There are many great marketing examples of this. Dairy Queen promotes popular candy bars and cookies in their Blizzard product. XM radio teams with automakers to have their radios installed in new automobiles, virtually assuring them a new customer after the 90-day free trial period expires. The movie production houses promote their new releases through tie-ins with fast food companies such as McDonald’s or Burger King.

I once advised a small business owner who sold bookkeeping services to team up with other vendors who provided similar businesses, such as payroll or temporary staffing. He enjoyed good success.

I also knew an industrial water meter salesman who teamed up with an industrial piping salesman. Each covered the same territories, so during sales pitches, they casually mentioned the other’s product and promoted it as superior to other brands. When the other salesman made his next call, he already had a favorable reference and usually wrote up an order on the spot.

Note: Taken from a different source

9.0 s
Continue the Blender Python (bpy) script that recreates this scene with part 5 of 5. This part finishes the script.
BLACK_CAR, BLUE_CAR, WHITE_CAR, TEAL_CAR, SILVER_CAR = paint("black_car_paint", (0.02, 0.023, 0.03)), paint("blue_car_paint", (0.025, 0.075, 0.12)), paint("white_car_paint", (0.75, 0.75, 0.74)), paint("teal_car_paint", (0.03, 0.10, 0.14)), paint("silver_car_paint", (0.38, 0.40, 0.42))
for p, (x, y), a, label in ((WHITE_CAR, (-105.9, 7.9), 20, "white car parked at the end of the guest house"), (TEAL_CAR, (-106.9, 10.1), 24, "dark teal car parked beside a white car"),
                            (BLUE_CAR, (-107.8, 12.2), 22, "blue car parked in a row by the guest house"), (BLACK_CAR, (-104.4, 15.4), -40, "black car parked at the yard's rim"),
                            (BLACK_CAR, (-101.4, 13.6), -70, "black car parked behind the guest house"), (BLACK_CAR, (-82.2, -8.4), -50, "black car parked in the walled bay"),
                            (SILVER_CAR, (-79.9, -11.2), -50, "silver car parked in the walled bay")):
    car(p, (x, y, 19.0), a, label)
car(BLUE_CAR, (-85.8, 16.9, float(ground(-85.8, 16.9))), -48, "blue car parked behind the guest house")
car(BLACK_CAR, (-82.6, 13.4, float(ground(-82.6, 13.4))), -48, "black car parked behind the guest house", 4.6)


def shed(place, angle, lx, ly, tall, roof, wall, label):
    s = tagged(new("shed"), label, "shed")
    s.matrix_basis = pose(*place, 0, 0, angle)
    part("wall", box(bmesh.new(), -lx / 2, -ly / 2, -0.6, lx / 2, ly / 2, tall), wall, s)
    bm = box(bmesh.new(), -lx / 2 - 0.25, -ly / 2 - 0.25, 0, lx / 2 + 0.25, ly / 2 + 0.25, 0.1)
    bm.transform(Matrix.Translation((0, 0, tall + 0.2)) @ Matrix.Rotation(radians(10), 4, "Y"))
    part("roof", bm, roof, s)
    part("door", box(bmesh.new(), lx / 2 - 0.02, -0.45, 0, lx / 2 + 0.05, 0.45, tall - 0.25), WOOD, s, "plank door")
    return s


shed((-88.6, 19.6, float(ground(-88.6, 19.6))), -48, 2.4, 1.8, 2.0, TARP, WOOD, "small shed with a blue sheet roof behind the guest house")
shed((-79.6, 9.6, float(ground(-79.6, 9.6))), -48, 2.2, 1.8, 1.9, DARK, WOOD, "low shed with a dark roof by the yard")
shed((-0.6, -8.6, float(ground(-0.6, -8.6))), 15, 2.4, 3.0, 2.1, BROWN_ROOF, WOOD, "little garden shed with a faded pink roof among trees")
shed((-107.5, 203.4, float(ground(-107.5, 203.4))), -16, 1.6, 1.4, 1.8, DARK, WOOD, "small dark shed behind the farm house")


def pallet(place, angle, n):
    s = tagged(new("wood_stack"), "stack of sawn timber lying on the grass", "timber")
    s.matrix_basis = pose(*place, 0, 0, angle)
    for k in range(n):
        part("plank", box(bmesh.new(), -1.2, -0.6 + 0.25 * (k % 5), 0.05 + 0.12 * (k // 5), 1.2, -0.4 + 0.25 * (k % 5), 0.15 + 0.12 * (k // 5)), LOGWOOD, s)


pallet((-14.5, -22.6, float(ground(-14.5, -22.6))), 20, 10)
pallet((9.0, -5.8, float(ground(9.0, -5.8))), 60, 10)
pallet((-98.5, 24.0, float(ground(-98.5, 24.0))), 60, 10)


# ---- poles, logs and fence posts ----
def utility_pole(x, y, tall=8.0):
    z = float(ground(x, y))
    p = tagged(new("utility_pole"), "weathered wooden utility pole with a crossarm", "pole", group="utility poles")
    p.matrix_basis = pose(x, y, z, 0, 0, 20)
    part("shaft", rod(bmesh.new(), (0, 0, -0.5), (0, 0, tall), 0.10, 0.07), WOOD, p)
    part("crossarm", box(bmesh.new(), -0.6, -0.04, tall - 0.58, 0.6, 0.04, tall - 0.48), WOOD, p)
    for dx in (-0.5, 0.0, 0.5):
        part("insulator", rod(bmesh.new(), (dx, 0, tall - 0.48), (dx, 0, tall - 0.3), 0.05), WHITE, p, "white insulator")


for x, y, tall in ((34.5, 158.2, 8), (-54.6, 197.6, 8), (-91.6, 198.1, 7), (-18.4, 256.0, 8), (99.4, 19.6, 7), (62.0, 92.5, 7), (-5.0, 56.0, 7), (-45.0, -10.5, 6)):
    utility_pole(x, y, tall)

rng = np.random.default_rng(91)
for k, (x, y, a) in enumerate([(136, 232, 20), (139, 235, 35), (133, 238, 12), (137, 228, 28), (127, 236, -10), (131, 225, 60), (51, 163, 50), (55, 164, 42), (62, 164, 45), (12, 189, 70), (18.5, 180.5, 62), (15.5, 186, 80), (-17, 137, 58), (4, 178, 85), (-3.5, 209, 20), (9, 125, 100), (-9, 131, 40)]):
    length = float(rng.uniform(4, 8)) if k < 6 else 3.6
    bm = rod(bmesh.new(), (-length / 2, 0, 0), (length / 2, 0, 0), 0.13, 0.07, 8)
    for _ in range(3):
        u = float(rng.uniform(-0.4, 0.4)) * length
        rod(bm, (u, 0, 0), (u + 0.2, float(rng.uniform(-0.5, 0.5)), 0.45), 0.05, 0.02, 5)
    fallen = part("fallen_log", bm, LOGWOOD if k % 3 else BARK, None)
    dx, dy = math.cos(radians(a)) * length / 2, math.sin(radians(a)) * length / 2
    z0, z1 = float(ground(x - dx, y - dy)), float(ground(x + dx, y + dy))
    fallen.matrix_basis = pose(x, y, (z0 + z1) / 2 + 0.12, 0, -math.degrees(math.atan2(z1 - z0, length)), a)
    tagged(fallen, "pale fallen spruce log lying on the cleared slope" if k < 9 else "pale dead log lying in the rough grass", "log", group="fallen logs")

While the concept is well proven, the trick is finding the right horse to ride. In the early 1990’s, McDonald’s did a tie-in with Warner Bros. in promoting their new movie, “Batman Returns.” During the promotion, customers purchasing a McDonald’s Happy Meal received one of several premiums, such as Batman in the Batmobile vehicle, along with figurines of archvillains Catwoman and Penguin. Unfortunately for McDonald’s, “Batman Returns” had been assigned the PG-13 rating, which encourages parental guidance for children more than 13 years of age. The film merited a PG-13 rating code as a result of its graphic scenes of electrocution, kidnapping and random gunfire.

The figurines were packed in Happy Meals and advertised as safe for children 1 year old and up. But they were designed to promote a movie created for viewers 13 years of age and over. The target age group was incongruent with the product tie-in. Teens weren’t eating Happy Meals, and toddlers weren’t viewing PG-13 movies.

McDonald’s took some flak from a Christian organization and had to issue an apology.

The promotion deal likely was made even before the movie was completed. And how would a marketing rep ever see a cartoon character, like Batman, as something less than wholesome.

Moral of the story: Like in any race, choose your horse carefully.